J’ai reçu un appel un peu troublant cette semaine. Un homme, dont je vais taire le nom, en pleine détresse. Il me raconte son histoire, unique, mais en même temps si typique. Enfance brisée par les abus, vie adulte post-traumatisée par l’armée (passage au Rwanda me dit-il) et une automédication basée un peu trop sur l’alcool. Au téléphone, les silences et les souffles profonds s’alternent avec un propos cohérent, mais empreint de douleur.
Il m’explique vouloir passer par le journal pour remercier les gens qui lui ont sauvé la vie. Parce qu’il y a quelques jours, voire quelques heures, ses pensées étaient hantées par le suicide.
Au téléphone, il énumère ceux dont c’est le métier d’aider: le Centre d’action bénévole, la police, les gens de l’office d’habitation, la clinique médicale. Il ajoute le nom de sauveurs indirects, ceux dont ce n’est pas le travail, mais qui ont eu une écoute: le bureau du député, le dentiste, l’équipe de la pharmacie. Puis, un peu tout le monde finalement: les commis à l’épicerie, les commis du dépanneur lorsqu’il va chercher sa bière. Il insiste beaucoup sur la police et les agents sociocommunautaires. «On chiale souvent contre eux, mais ils m’ont souvent sauvé la vie».
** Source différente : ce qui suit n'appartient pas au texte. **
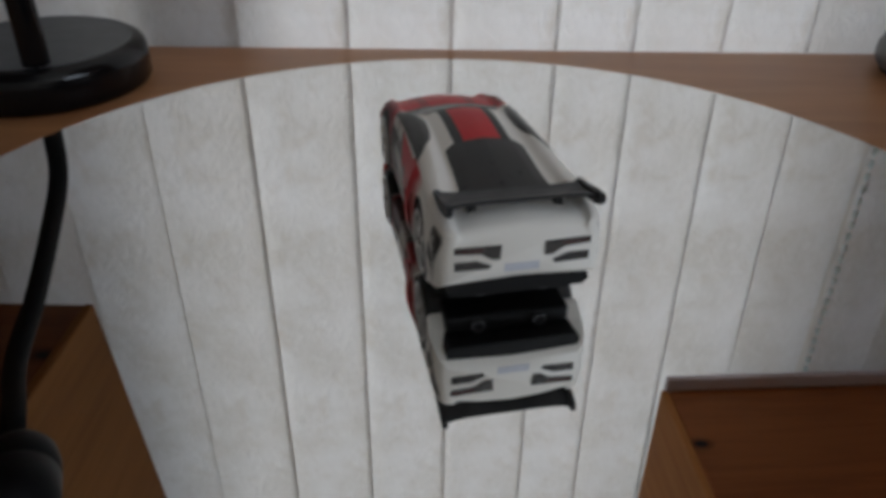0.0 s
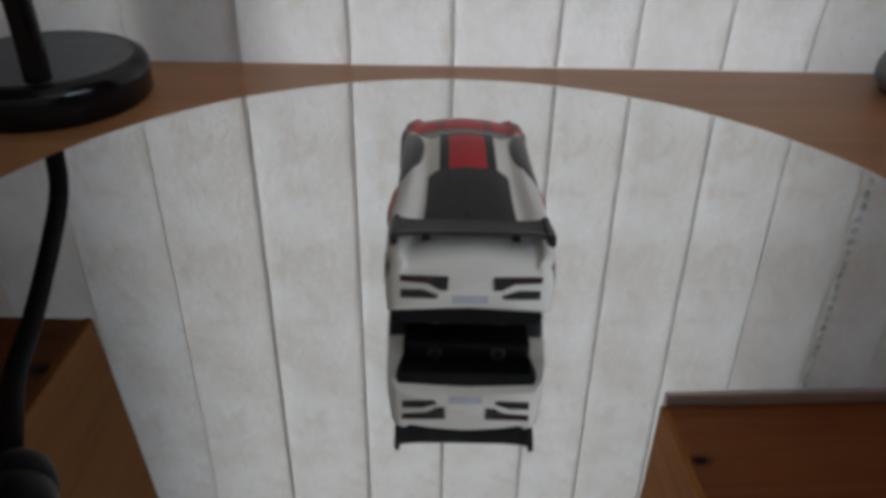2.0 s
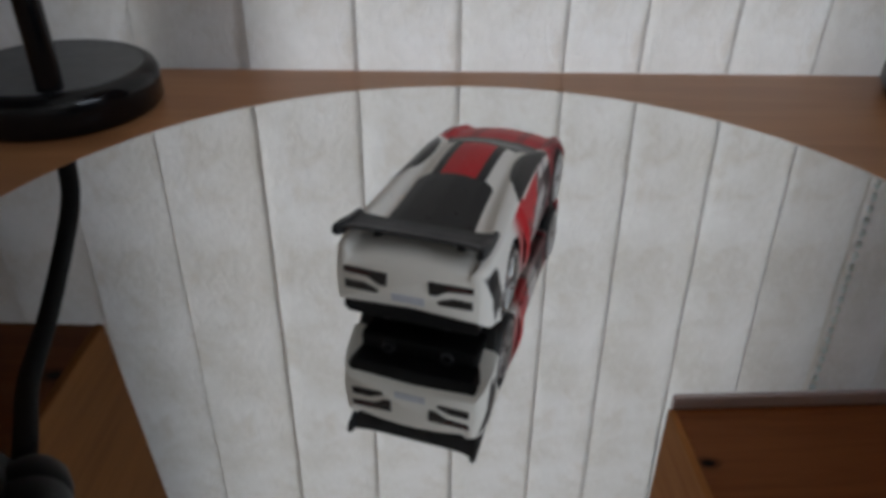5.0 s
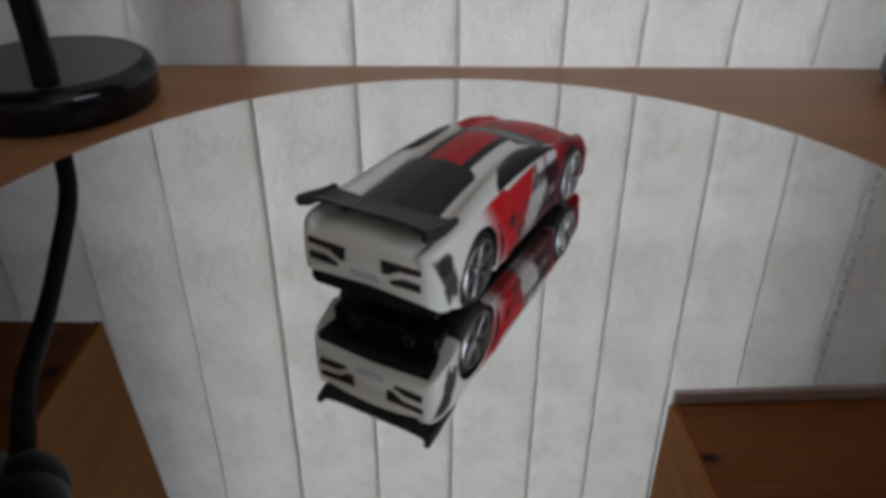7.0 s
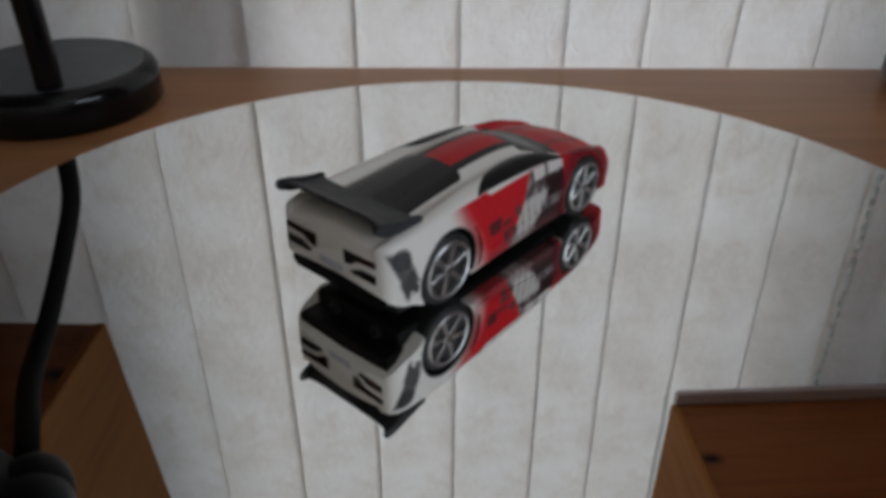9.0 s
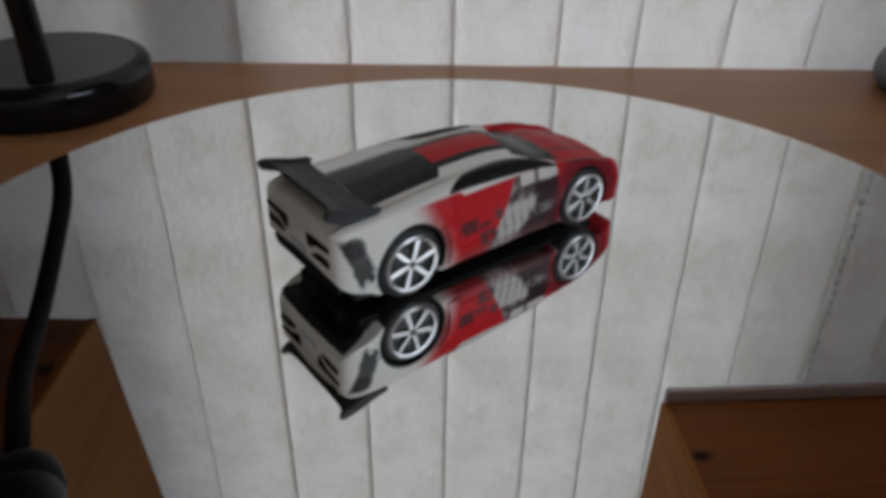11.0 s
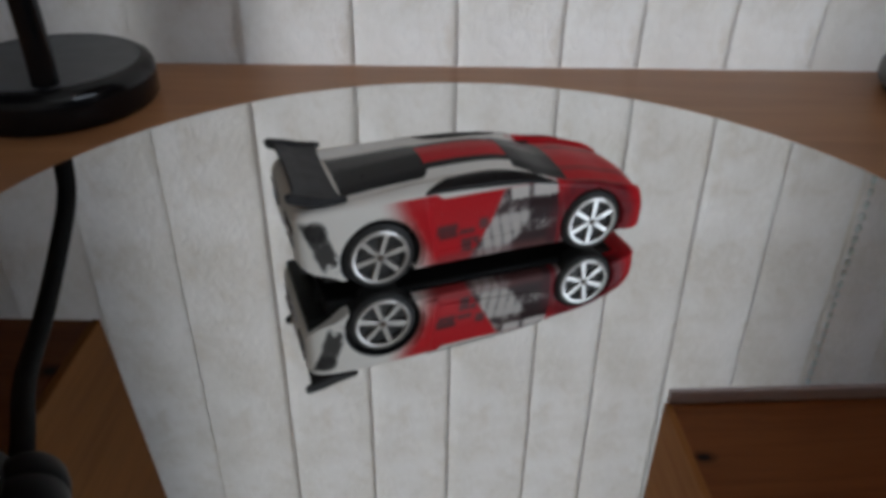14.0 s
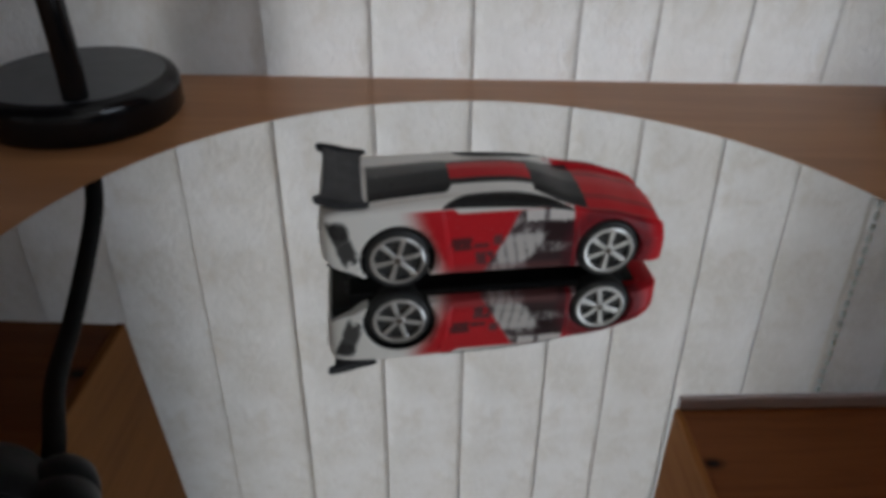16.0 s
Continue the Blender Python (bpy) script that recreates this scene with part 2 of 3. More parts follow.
    round_print = n.math("SQRT", n.math("ADD", n.math("MULTIPLY", bx, bx), n.math("MULTIPLY", bz, bz)))
    color = n.mix(n.both(n.step(round_print, 2.6, 2.2), n.step(y, 12.0, 13.0), n.math("MULTIPLY_ADD", n.step(blot, 0.40, 0.56), 0.5, 0.42)), color, (0.025, 0.023, 0.023))
    # roof and bonnet stripes
    long_stripe = n.both(n.step(x, -14.6, -14.1), n.step(x, 11.0, 10.5), n.step(z, 21.8, 22.1))
    color = n.mix(n.both(long_stripe, n.step(y, 6.5, 6.2)), color, black)
    color = n.mix(n.both(long_stripe, n.step(y, 4.3, 4.0)), color, red)
    bonnet = n.both(n.step(x, 20.0, 20.5), n.step(z, 10.0, 11.0), n.step(y, 7.4, 7.1), n.step(y, 4.8, 5.1))
    color = n.mix(n.math("MULTIPLY", bonnet, 0.4), color, black)
    # wear along the prints
    color = n.mix(n.math("MULTIPLY", n.step(n.noise(800, 3.0, 0.7), 0.66, 0.74), 0.3), color, grey)
    n.set(Base_Color=color, Roughness=n.math("MULTIPLY_ADD", spray, 0.14, 0.36), Specular_IOR_Level=0.16, Coat_Weight=0.03, Coat_Roughness=0.12)
    n.bump(n.noise(1400, 3.0), 0.06, 0.0002)
    return n.mat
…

Il tient à les remercier dans le journal, disais-je. Je discute avec lui, nous cherchons une façon de passer son message. Puis finalement, ça devient plus thérapeutique que productif. Il parle; j’écoute.
Il me remercie. «Tu m’as sauvé aussi», me dit-il.
Peut-être que j’ai aidé un peu, comme bien d’autres qui ont seulement pris le temps de l’écouter. Mais en fait, c’est la communauté qui l’a aidé à se maintenir en vie.
Je raccroche et je ne sais toujours pas comment publier ses remerciements. Alors voilà, c’est une peu la façon que j’ai trouvée, par cette colonne. J’espère que ça lui conviendra. Et je lui dis de s’accrocher.
Pour les remerciements, j’ai décidé de taire les noms; je n’ai pas pu vérifier tous ses propos et certains bienfaiteurs pourraient préférer l’anonymat. Mais je suppose qu’ils se reconnaitront.
Et en fait, ce n’est pas très important. Vous reconnaitrez peut-être mon interlocuteur, mais l’idée de mon texte est de remercier tous ceux qui prennent le temps d’aider leur prochain, dans la communauté, pas simplement cet homme. Et ces petits gestes, ça me met de bonne humeur.
Ou c’est peut-être juste le soleil et les vacances. Qui sait?